### WHAT THIS TASK INVOLVES
Make an exact copy of all the material below, apart from the pictures.
Start INFORMATION PROVIDED
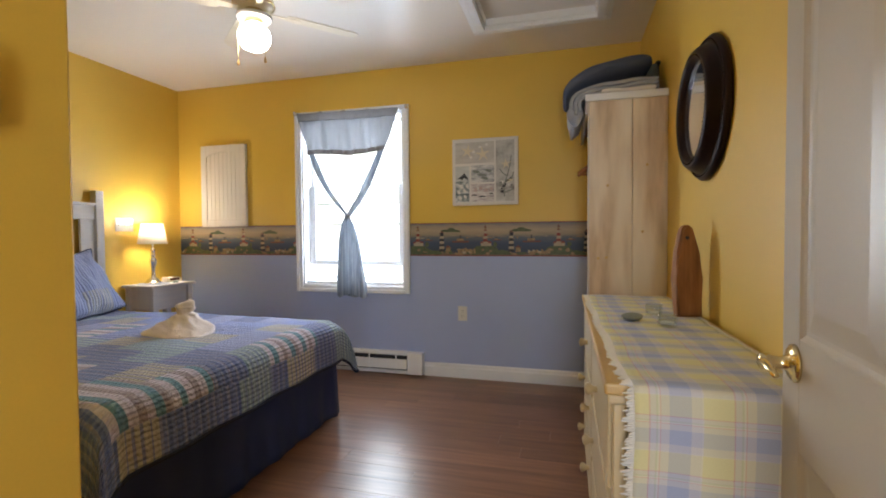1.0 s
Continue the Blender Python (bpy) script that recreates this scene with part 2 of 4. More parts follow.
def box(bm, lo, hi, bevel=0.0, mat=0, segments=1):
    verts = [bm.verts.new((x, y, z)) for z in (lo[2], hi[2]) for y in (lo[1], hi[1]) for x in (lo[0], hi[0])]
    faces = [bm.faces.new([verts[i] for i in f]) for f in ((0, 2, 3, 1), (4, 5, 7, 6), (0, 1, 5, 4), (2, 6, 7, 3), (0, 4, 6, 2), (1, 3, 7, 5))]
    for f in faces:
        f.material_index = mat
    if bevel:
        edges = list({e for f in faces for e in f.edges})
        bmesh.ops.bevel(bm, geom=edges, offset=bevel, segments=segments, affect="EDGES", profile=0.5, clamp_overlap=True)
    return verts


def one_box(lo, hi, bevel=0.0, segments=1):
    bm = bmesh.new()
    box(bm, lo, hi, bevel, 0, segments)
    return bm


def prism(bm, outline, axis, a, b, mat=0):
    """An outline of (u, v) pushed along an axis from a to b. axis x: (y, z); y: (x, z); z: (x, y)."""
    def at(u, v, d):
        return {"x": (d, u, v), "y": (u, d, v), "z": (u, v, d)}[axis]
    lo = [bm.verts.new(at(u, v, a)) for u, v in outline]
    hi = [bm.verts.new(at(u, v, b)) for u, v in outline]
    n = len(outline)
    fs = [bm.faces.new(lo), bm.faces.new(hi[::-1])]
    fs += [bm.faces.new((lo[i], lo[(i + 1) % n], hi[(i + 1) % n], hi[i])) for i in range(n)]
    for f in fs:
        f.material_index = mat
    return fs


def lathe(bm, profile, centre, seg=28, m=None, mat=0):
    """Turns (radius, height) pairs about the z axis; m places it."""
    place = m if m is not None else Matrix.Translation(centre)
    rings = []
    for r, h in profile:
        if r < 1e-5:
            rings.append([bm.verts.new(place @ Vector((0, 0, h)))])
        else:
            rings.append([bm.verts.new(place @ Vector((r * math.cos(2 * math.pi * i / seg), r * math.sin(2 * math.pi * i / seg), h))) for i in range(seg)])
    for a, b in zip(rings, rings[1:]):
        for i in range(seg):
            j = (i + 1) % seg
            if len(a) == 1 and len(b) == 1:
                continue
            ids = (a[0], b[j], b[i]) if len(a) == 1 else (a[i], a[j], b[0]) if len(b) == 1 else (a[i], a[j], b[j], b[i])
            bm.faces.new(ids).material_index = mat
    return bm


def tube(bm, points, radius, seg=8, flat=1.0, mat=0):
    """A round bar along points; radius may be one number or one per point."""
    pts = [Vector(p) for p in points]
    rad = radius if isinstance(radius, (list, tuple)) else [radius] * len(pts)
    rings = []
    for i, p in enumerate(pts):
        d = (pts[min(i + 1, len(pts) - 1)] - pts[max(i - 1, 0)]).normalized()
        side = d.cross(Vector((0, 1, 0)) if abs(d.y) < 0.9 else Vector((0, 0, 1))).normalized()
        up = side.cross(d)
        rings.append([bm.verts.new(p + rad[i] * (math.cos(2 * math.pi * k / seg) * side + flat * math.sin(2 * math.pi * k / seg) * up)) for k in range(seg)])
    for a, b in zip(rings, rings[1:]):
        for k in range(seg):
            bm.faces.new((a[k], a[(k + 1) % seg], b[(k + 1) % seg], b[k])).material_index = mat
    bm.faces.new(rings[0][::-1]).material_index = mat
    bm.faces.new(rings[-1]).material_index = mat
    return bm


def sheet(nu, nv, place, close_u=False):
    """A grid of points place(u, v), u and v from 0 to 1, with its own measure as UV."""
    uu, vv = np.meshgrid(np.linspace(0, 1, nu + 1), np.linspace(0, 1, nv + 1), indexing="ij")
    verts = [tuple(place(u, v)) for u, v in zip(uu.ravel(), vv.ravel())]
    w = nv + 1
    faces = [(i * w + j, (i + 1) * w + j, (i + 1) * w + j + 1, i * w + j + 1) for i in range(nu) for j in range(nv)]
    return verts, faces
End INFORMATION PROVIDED
### FINISHED TASK
1.0 s
Continue the Blender Python (bpy) script that recreates this scene with part 2 of 4. More parts follow.
def box(bm, lo, hi, bevel=0.0, mat=0, segments=1):
    verts = [bm.verts.new((x, y, z)) for z in (lo[2], hi[2]) for y in (lo[1], hi[1]) for x in (lo[0], hi[0])]
    faces = [bm.faces.new([verts[i] for i in f]) for f in ((0, 2, 3, 1), (4, 5, 7, 6), (0, 1, 5, 4), (2, 6, 7, 3), (0, 4, 6, 2), (1, 3, 7, 5))]
    for f in faces:
        f.material_index = mat
    if bevel:
        edges = list({e for f in faces for e in f.edges})
        bmesh.ops.bevel(bm, geom=edges, offset=bevel, segments=segments, affect="EDGES", profile=0.5, clamp_overlap=True)
    return verts


def one_box(lo, hi, bevel=0.0, segments=1):
    bm = bmesh.new()
    box(bm, lo, hi, bevel, 0, segments)
    return bm


def prism(bm, outline, axis, a, b, mat=0):
    """An outline of (u, v) pushed along an axis from a to b. axis x: (y, z); y: (x, z); z: (x, y)."""
    def at(u, v, d):
        return {"x": (d, u, v), "y": (u, d, v), "z": (u, v, d)}[axis]
    lo = [bm.verts.new(at(u, v, a)) for u, v in outline]
    hi = [bm.verts.new(at(u, v, b)) for u, v in outline]
    n = len(outline)
    fs = [bm.faces.new(lo), bm.faces.new(hi[::-1])]
    fs += [bm.faces.new((lo[i], lo[(i + 1) % n], hi[(i + 1) % n], hi[i])) for i in range(n)]
    for f in fs:
        f.material_index = mat
    return fs


def lathe(bm, profile, centre, seg=28, m=None, mat=0):
    """Turns (radius, height) pairs about the z axis; m places it."""
    place = m if m is not None else Matrix.Translation(centre)
    rings = []
    for r, h in profile:
        if r < 1e-5:
            rings.append([bm.verts.new(place @ Vector((0, 0, h)))])
        else:
            rings.append([bm.verts.new(place @ Vector((r * math.cos(2 * math.pi * i / seg), r * math.sin(2 * math.pi * i / seg), h))) for i in range(seg)])
    for a, b in zip(rings, rings[1:]):
        for i in range(seg):
            j = (i + 1) % seg
            if len(a) == 1 and len(b) == 1:
                continue
            ids = (a[0], b[j], b[i]) if len(a) == 1 else (a[i], a[j], b[0]) if len(b) == 1 else (a[i], a[j], b[j], b[i])
            bm.faces.new(ids).material_index = mat
    return bm


def tube(bm, points, radius, seg=8, flat=1.0, mat=0):
    """A round bar along points; radius may be one number or one per point."""
    pts = [Vector(p) for p in points]
    rad = radius if isinstance(radius, (list, tuple)) else [radius] * len(pts)
    rings = []
    for i, p in enumerate(pts):
        d = (pts[min(i + 1, len(pts) - 1)] - pts[max(i - 1, 0)]).normalized()
        side = d.cross(Vector((0, 1, 0)) if abs(d.y) < 0.9 else Vector((0, 0, 1))).normalized()
        up = side.cross(d)
        rings.append([bm.verts.new(p + rad[i] * (math.cos(2 * math.pi * k / seg) * side + flat * math.sin(2 * math.pi * k / seg) * up)) for k in range(seg)])
    for a, b in zip(rings, rings[1:]):
        for k in range(seg):
            bm.faces.new((a[k], a[(k + 1) % seg], b[(k + 1) % seg], b[k])).material_index = mat
    bm.faces.new(rings[0][::-1]).material_index = mat
    bm.faces.new(rings[-1]).material_index = mat
    return bm


def sheet(nu, nv, place, close_u=False):
    """A grid of points place(u, v), u and v from 0 to 1, with its own measure as UV."""
    uu, vv = np.meshgrid(np.linspace(0, 1, nu + 1), np.linspace(0, 1, nv + 1), indexing="ij")
    verts = [tuple(place(u, v)) for u, v in zip(uu.ravel(), vv.ravel())]
    w = nv + 1
    faces = [(i * w + j, (i + 1) * w + j, (i + 1) * w + j + 1, i * w + j + 1) for i in range(nu) for j in range(nv)]
    return verts, faces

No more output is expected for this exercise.